Steel Products

Steel imports stabilized in March

Written by Brett Linton

Steel imports held steady in March, up just 1% from February according to preliminary US Census data released earlier this week. Though flat month on month (m/m), March imports remain strong in comparison to levels seen over the past few months.

The US Commerce Department’s preliminary count shows 2.51 million short tons (st) of steel products entered the country last month. This is up from 2.47 million st one month prior, but down from 2.62 million st in March 2023. April import licenses total 2.11 million st through April 23, the last date for which figures for this month were available. Note, however, that license data is still being collected – so April figures could increase from here.

Imports as a 3MMA

Looking at imports on a three-month moving average (3MMA) basis can smooth out the variability in monthly readings. On a 3MMA basis, imports through preliminary March data rose to a 19-month high of 2.51 million st, up 6% from the previous month. The 3MMA through April is currently down to 2.36 million st. But, again, April data is not yet complete – so it’s early to draw conclusions about this month.

Figure 2 shows the strong rally after imports slowed in the latter part of 2023.

Semi-finished and finished steel

Imports of semi-finished steel have generally hovered between 400,000-700,000 st since the start of 2023, averaging 524,000 st per month last year. March levels are 6% shy of that average at 493,000 st, a 31% reduction from February’s eight-month high. April licenses currently report 447,000 st of semi-finished material coming into the country, down 9% from March estimates.

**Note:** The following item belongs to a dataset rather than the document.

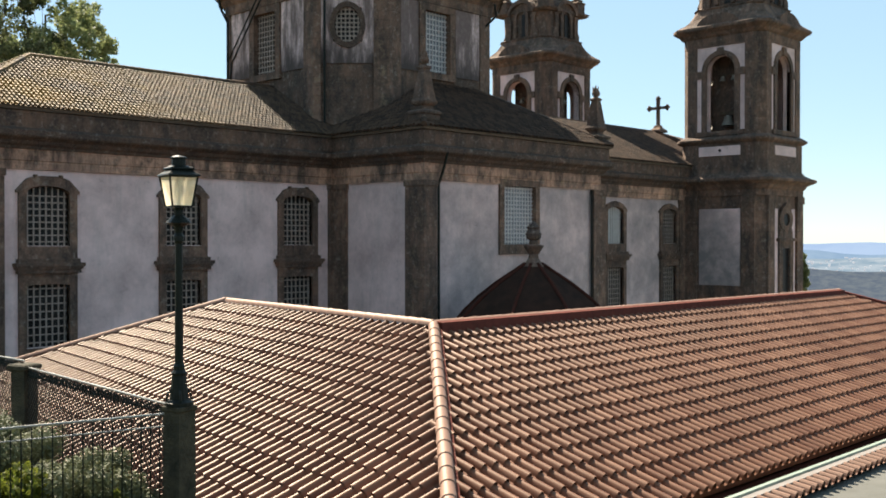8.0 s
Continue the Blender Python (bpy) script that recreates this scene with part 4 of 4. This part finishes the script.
def ground_z(x, y):
    # terrace under the eye and the garden strip, then a drop to the church square
    z = H(-1.62) - 1.5 * smooth(2.5, 5.0, math.hypot(x, y) * 0.7)
    drop = smooth(6.35, 6.75, x)
    z = z * (1 - drop) + 0.0 * drop
    z = z * smooth(-60, -20, x) + 14 * (1 - smooth(-60, -20, x))
    z -= 150 * smooth(85, 900, x) + 60 * smooth(90, 700, -y)
    z += 12 * smooth(60, 160, y) * (1 - smooth(60, 500, x))
    return z


def build_ground():
    u = [math.sinh(i / 12.0) * 6.0 for i in range(-80, 81)]
    xs = sorted(set(round(7.2 + v, 3) for v in u) | {6.25 + 0.1 * i for i in range(7)})
    ys = sorted(round(8 + v, 3) for v in u)
    verts = [(x, y, ground_z(x, y)) for x in xs for y in ys]
    ny = len(ys)
    faces = [(i * ny + j, (i + 1) * ny + j, (i + 1) * ny + j + 1, i * ny + j + 1) for i in range(len(xs) - 1) for j in range(ny - 1)]
    ob = new("ground", quick_mesh("ground", verts, faces, GROUND))
    tagged(ob, "sloping grass and earth ground round the church", "ground", kind="structure")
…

As noted above, however, it’s early to extrapolate conclusions from incomplete April figures.

Meanwhile, finished steel imports jumped 15% from February to March to 2.02 million tons, now up to the highest level recorded in 19 months. Finished imports averaged 1.83 million st in 2023. The latest finished import tally through April 23 is to 1.66 million st.

The American Iron and Steel Institute (AISI) estimated the finished steel import market share to be 23% in March, up from 21% in February and up from 22% in January.

Flat-rolled steel

Flat-rolled steel imports have recovered almost every month since reaching a seven-month low in November. March preliminary figures surged 23% m/m to 1.05 million st, now at a 19-month high. April licenses are at 878,000 st through the 23rd.

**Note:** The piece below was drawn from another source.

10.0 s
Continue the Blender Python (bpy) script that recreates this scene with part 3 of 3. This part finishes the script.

Figure 5 shows flat rolled imports by popular products. After declining in February, most products rebounded into March. The largest monthly gain was seen in plate in coils (+73%), followed by hot-rolled coils (+40%) and galvanized (+21%). April licenses through the 23rd show a decline in the majority of the products we track, with notable drops in hot rolled (-33%), plate in coils (-30%), and galvanized (-27%). The one product showing a significant increase in April, even thought data is not complete, is tin plate, up at least 41% over March.

Pipe and tube

The March preliminary count of total pipe and tube imports rose 12% m/m to 437,000 st. April levels are, through the 23rd, down 25% to 323,000 st. Pipe and tube imports have been substantially lower over the last few months compared to years prior.

Imports by product

The chart below provides further detail into imports by product, highlighting high-volume steel products. April data is complete only through April 23.

Imports by country

According to AISI, the largest suppliers in March were Canada (597,000 st, up 11% vs. February), Brazil (392,000 st, down 23%), South Korea (349,000 st, up 88%), Mexico (287,000 st, down 12%) and Japan (109,000 st, up 47%).